MUNICH (dpa) – Long before computers ever did, electronic chips and microprocessors marched slowly, almost imperceptibly, into households everywhere. Televisions, heaters, washing machines: there’s hardly a device made nowadays which doesn’t have them.

   “Wherever functions need to be carried out or where multiple inputs need to be coordinated logically, chips are there,” says Hartmut Runge, member of the Research and Development team at electronics giant Siemens. Control is what chips are all about.

   Take heating, for example. Since the late 1980s, heating technology manufacturer have built microprocessors into their systems, says Joerg Sonnenschein, a consultant in the field of control technology.

These firm-specific processors are “not as highly developed as they are in a PC,” says Sonnenschein, but rather focus on the specific challenges that confront a controller during spatial heating and the warming of water.

   Since microprocessors can be equipped with a variety of standard programs, heating systems can be fitted more precisely to the customer’s needs.

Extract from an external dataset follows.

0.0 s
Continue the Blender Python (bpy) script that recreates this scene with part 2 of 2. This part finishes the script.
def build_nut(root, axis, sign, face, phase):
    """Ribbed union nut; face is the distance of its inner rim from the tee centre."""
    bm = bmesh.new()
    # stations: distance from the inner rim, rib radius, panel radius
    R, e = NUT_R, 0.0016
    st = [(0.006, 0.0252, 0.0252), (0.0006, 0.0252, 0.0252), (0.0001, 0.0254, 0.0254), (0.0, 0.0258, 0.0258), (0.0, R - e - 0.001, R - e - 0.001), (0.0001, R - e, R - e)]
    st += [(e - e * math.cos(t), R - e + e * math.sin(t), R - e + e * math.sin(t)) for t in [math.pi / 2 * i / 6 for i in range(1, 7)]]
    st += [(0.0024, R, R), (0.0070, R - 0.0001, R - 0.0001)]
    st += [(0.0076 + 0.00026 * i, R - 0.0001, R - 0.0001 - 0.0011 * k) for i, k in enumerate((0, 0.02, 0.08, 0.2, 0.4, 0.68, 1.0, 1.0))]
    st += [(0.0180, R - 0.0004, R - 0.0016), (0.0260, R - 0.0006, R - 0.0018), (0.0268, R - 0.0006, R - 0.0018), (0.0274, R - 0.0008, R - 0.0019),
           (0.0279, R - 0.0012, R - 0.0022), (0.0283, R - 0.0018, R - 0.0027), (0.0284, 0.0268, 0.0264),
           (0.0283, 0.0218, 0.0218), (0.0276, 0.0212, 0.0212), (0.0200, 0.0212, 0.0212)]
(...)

This is how Sonnenschein explains the industry’s decision to use the technology. The various functions could also be done the conventional way – with mechanical components, coils and resistors – “but then we would have ended up building an enormous box,” the specialist notes.

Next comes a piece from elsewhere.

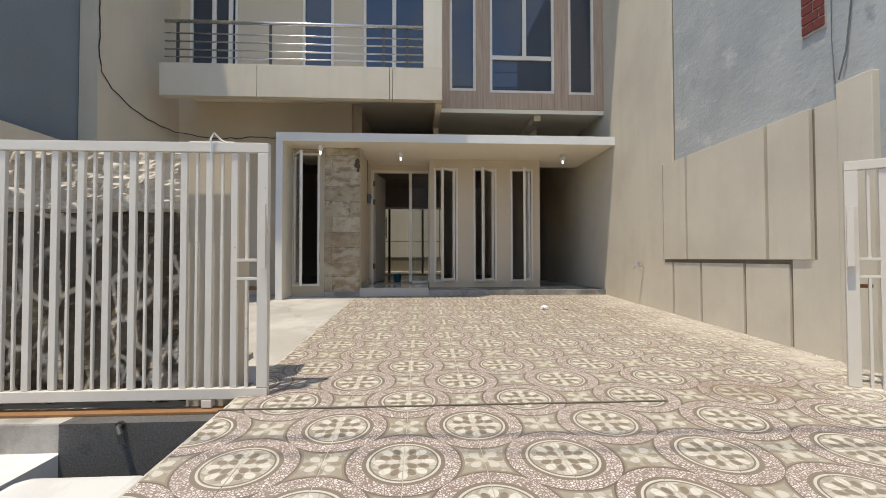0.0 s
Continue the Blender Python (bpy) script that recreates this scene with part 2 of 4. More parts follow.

   Television has also been fundamentally affected by chips, beginning at the production level. The use of chips has sharply reduced the number of internal components, says Bernd Weickert, Director of Multimedia Development at television maker Loewer. Thanks to chips and microprocessors, the inside of a television now looks almost empty, Weickert says.

   Microprocessors have also endowed televisions with new functions, Weickert explains. Chips have made extinct the mechanical dial as a channel changer, have allowed for control menus and video text data, and – for many the most important point – cleared the path for infra- red signals, which allows the TV to be more effectively controlled from across the room.

   Other household devices such as the washing machine have also gained new programmability thanks to chips. “Up to four highly intelligent and up to four further intelligent microcontrollers” are responsible for steering the average washing machine from Miele, according to the company. Furthermore, materials like wool, which once were too delicate to be washed except by hand, can now be handled through washing cycles controlled by chips.

   Miele places a high value on electronics that keep the lowest profile possible, says the company’s Theodor Sieper. That’s why Miele, like many other washing machine manufacturers has replaced all of its mechanical controls with microprocessor-based ones, and not just for the increased programmability that chips enable.

   “Mechanical parts break sooner than electronic ones,” Sieper says, and his opinion is confirmed by Siemen’s Runge. “In the past a washing machine was a marvel of fine mechanics,” he says. Yet a camshaft setup demanded a variety of mechanical contacts that would need repair. “The electronics are more reliable.”

   “Above all, chips are used for their reliability,” says Hans Heinz Zimmer, Departmental Director at the VDE Testing Institute in Germany, an organisation that evaluates the safety of electronic appliances. “The failure rate has gone down,” he notes in relation to the safety testing.

Yet these figures are not to be confused with potential for long life, Zimmer warns. The chips may have given the devices more functionality, but “with every function that is added in, the potential for errors works its way in as well.”

   Refrigerators and small appliances like toasters and hand mixers largely have remained bastions of chipless design in the home. Yet this too will change, probably within the next five years, says Runge. Prototypes already exist for a speaking freezer and a toaster that can be worked by remote control, all enabled through chips.

   On the horizon looms a house which can be controlled perfectly through electronics; the Fraunhofer Institute for Microelectronic Wiring and Systems (IMS) is currently turning this vision into reality in a model home built in conjunction with industry partners such as Viessmann and Miele.

   “The home itself will become intelligent,” says Franz Miller, spokesman for the Fraunhofer Society. “We are standing at the cusp of a second phase of electrification of the household.”

If the first phase focused on using machines to replace work traditionally done through muscle power, the coming phase will be focused on comfort. This might mean that a chip in the milk carton informs a chip in the refrigerator to warn the consumer that the milk has expired. Or the central heating could automatically turn itself off once a chip establishes that all residents have left the house.

   Yet for anyone who has tried in vain to program a supposedly simple video recorder, such visions may seem suspect. For these people, Juegen Wolf of the Fraunhofen Institute offers some consolation: all of these technical advances are aiming at “socially able devices” that can adapt themselves flexibly to each person’s individual preferences.